Prepare Students to Get Hit

Also, explain to the students that while control is required and demanded, they are going to get accidentally whacked on occasion just as they are going to whack someone else.

Teach them exactly how to inform their partner if the contact is too hard.

You can even talk to them about the tone in which they make the request to lighten up. An angry demand may elicit a different response than a respectful but firm request. 

Respect and courtesy are key attitudes. Make sure that the person being requested to lighten up is taught that “Yes ma’am or “Yes sir” is the only acceptable response.

Only the person getting hit can determine if it’s too hard and he or she cannot be questioned. 

Graduating to Head Contact 

After an additional eight months in that class, the students graduate into the blue and red belt level.

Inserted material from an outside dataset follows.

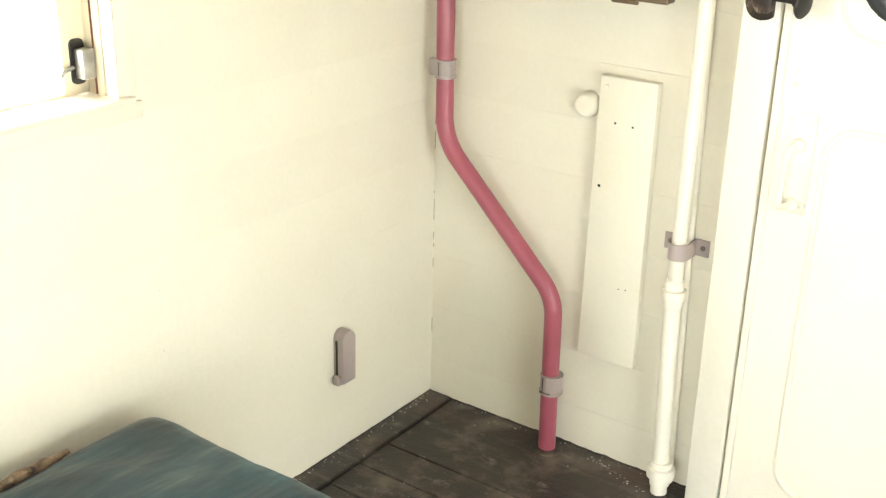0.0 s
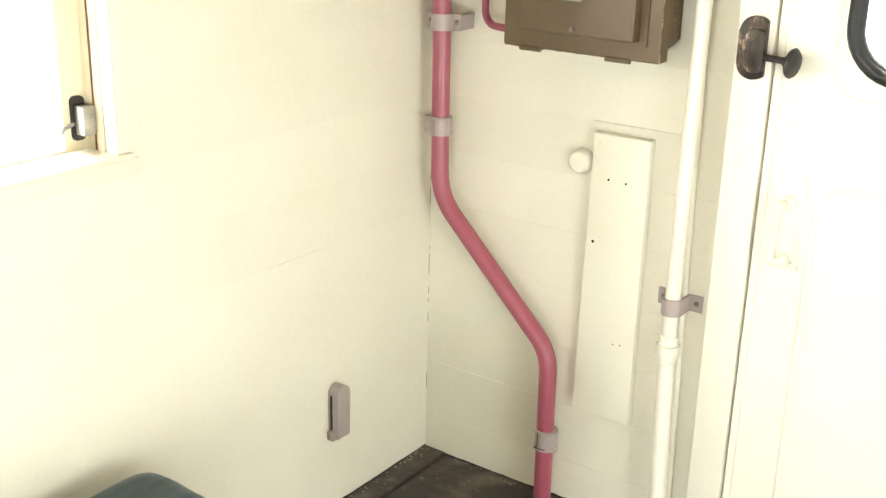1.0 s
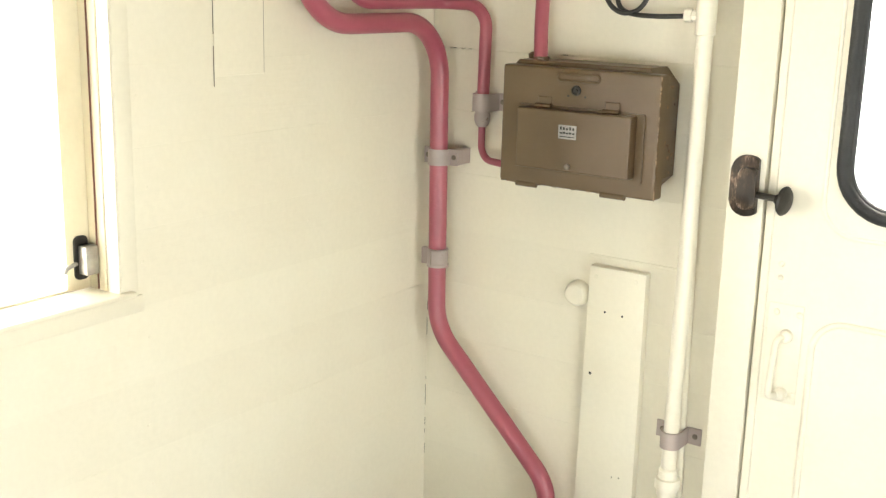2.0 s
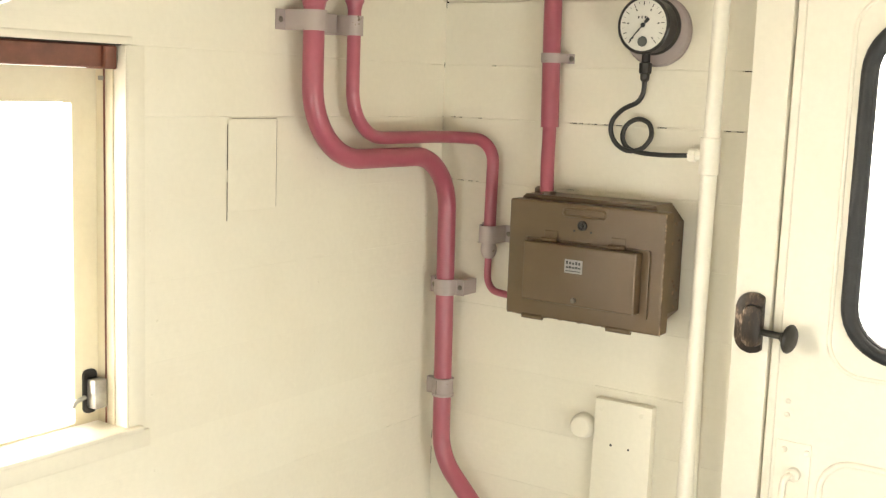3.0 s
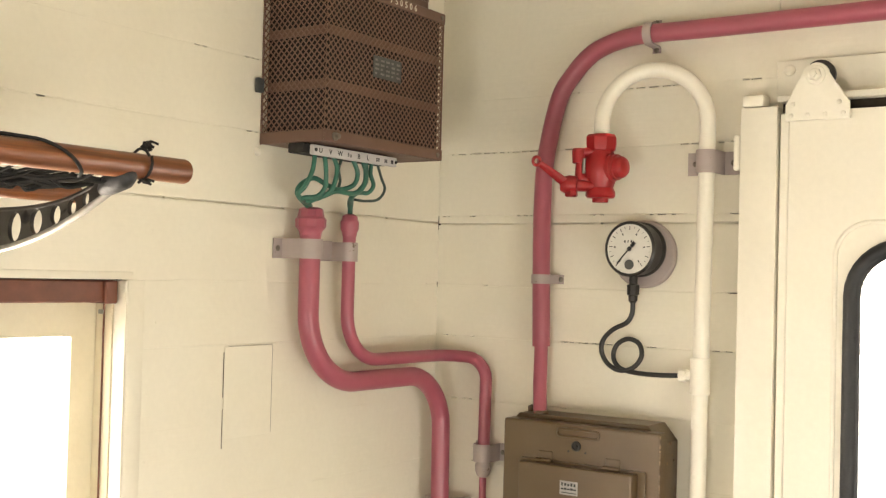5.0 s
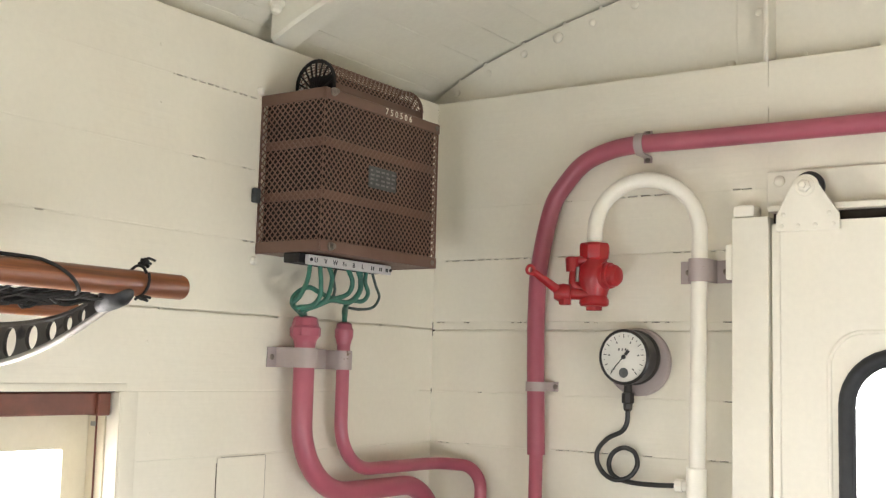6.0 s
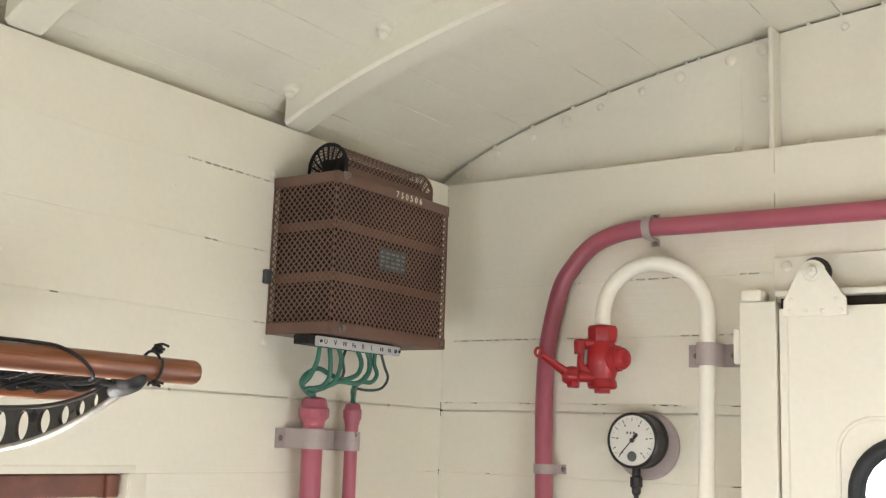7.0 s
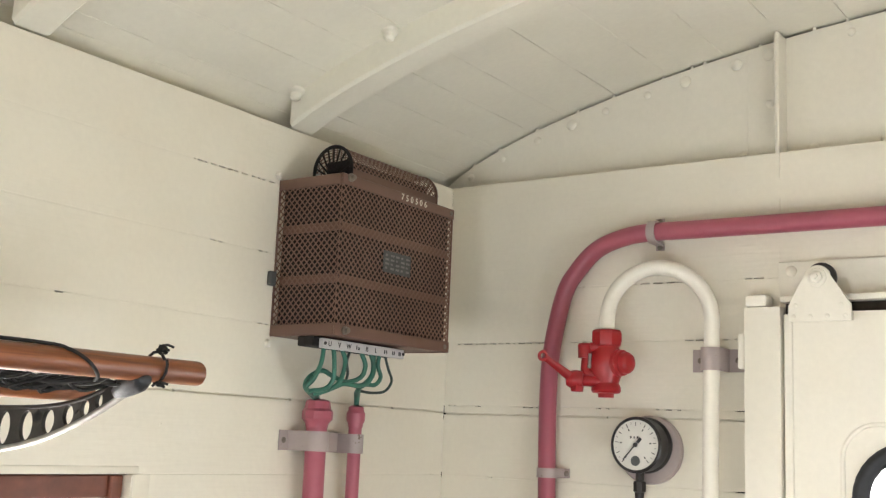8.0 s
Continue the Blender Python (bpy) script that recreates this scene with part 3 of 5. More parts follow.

At this point, they are allowed to make light head contact in addition to moderate body contact to the rib-guard area. Students are taught to strike the headgear and not the face. 

You may think that twelve to sixteen months is a long time to wait to spar with head contact. I think many of your students might disagree with you. I would also argue that your students have a lifetime to spar from that point on. 

Students must be mentally conditioned and have their confidence and tenacity built to prepare them for actual sparring, which is part of the Phase One Training explained in Chapter 2 in the Pedagogy section of the Certification Manual.

At that point, mentally they are ready to face the challenges sparring will present.

But now, after a year of training, they’re ready to meet it head-on with excitement and anticipation instead of anxiety and trepidation. 

Eight months later, they graduate into the brown and black belt class, where the intensity and contact level is somewhat more “realistic.”

But after close to two years of training and preparation, these students are ready for the challenge mentally and physically. 

Take good care of your students and nurture them along to ensure they are going to be part of your school and part of our martial arts family for a very long time.

When they enroll, they are investing a lot of trust in your leadership and guidance.

Few areas of the martial arts can be as confusing or intimidating as sparring.

Keep a long-term black belt-oriented perspective on training your students and you will have a much better chance of having them stick around to successfully achieve that goal — and more.